John Boehner’s Revenge: How The House Speaker Is Punishing GOP Defectors

PHOTO: House Speaker John Boehner of Ohio, followed by House Majority Leader Kevin McCarthy, R-Calif., arrives to speak to reporters following a House GOP caucus meeting on Capitol Hill in Washington, Wednesday, Jan. 7, 2015. J. Scott Applewhite / AP Photo
House Speaker John Boehner of Ohio, followed by House Majority Leader Kevin McCarthy, R-Calif., arrives to speak to reporters following a House GOP caucus meeting on Capitol Hill in Washington, Wednesday, Jan. 7, 2015.

Four congressmen who voted against Speaker John Boehner felt the sting from their leader as three have lost plum assignments and one was prevented from sponsoring legislation.

There may be more payback on the way that could target the 25 Republicans who voted against Boehner’s reelection.

Florida GOP Reps. Daniel Webster and Rep. Richard Nugent both voted against Boehner Tuesday and were not reappointed to their seats on the powerful House Rules Committee. Republicans had been poised to have nine seats to the Democrats’ four seats, but when the committee was organized Tuesday, just seven Republicans were seated, leaving the duo off the panel.

“We had a situation yesterday where we had to constitute the Rules Committee because of some of the activities on the floor,” Boehner, R-Ohio, explained during a news conference at the Capitol today. “Two of our members weren't put back on the committee immediately. I had not had a chance to talk to them.”

Webster received 12 votes in the speaker's race, including one from himself and one from Nugent. Stripping them of their most precious committee assignment is being widely perceived as payback for bucking Boehner.

Another Republican rebel, Rep. Randy Weber of Texas, told Bloomberg that Boehner blocked him from sponsoring legislation related to the regulation of clean nuclear energy, while Rep. Tim Huelskamp of Kansas said he lost out on a promised gavel at a subcommittee because of his vote for Webster.

Boehner narrowly survived a tense vote to win a third term as House Speaker, receiving the support of 216 of his colleagues -- 11 more than he needed for a simple majority.

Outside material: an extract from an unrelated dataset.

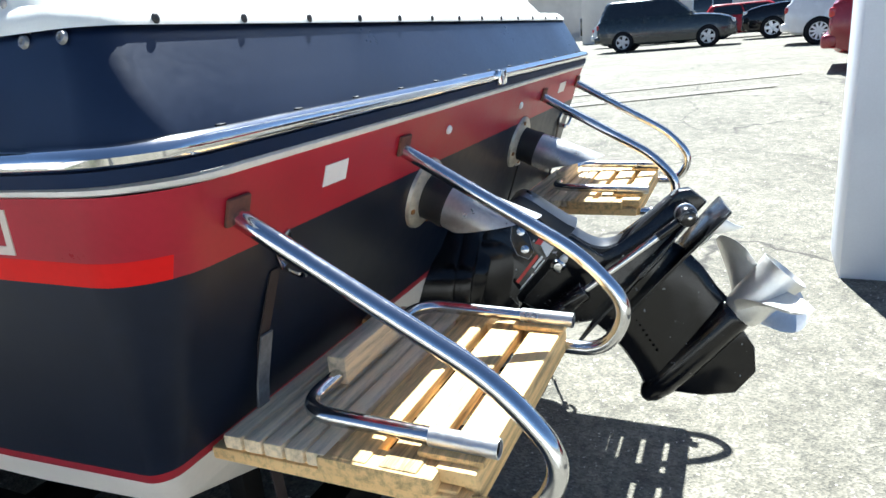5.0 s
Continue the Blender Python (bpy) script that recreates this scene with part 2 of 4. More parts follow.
def solid(name, bm, material, label, category, group="", kind="", smooth=True):
    """A top-level thing of one mesh, with its origin at its lowest middle."""
    vs = [v.co for v in bm.verts]
    c = Vector(((min(v.x for v in vs) + max(v.x for v in vs)) / 2, (min(v.y for v in vs) + max(v.y for v in vs)) / 2, min(v.z for v in vs)))
    bm.transform(Matrix.Translation(-c))
    ob = part(name, bm, material, None, "", smooth)
    ob.location = c
    return tagged(ob, label, category, group, kind)


def B():
    return bmesh.new()


def box(bm, c, s, bev=0.0, m=None, seg=2):
    r = bmesh.ops.create_cube(bm, size=1, matrix=(m or Matrix.Identity(4)) @ Matrix.Translation(c) @ Matrix.Diagonal((*s, 1)))
    if bev:
        es = {e for v in r["verts"] for e in v.link_edges}
        bmesh.ops.bevel(bm, geom=list(es), offset=bev, segments=seg, affect='EDGES', profile=.5)
    return bm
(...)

Twenty-four Republicans voted for someone else while one voted present.

Today, Boehner said House Republicans are “going to continue to have a family conversation,” hinting that there could be more payback coming for the other defectors as the leadership team builds its agenda in the coming days.

“I told the members the same thing I'm saying here: We're going to have a family conversation, which we had this morning, about bringing our team together,” Boehner said. “I expect that those conversations over the next couple of days will continue and we'll come to a decision about how we go forward.”

In addition to Huelskamp, Nugent, Weber and Webster, the other Republicans who voted against Boehner were: Reps. Justin Amash (Michigan), Rob Blum (Iowa), Dave Brat (Virginia), Jim Bridenstine (Oklahoma), Curt Clawson (Florida), Scott DesJarlais (Tennessee), Jeff Duncan (South Carolina), Scott Garrett (New Jersey), Chris Gibson (New York), Louie Gohmert (Texas), Paul Gosar (Arizona), Walter Jones (North Carolina), Steve King (Iowa), Thomas Massie (Kentucky), Mark Meadows (North Carolina), Gary Palmer (Alabama), Bill Posey (Florida), Scott Rigell (Virginia), Marlin Stutzman (Indiana), and Ted Yoho (Florida). Rep. Brian Babin voted present.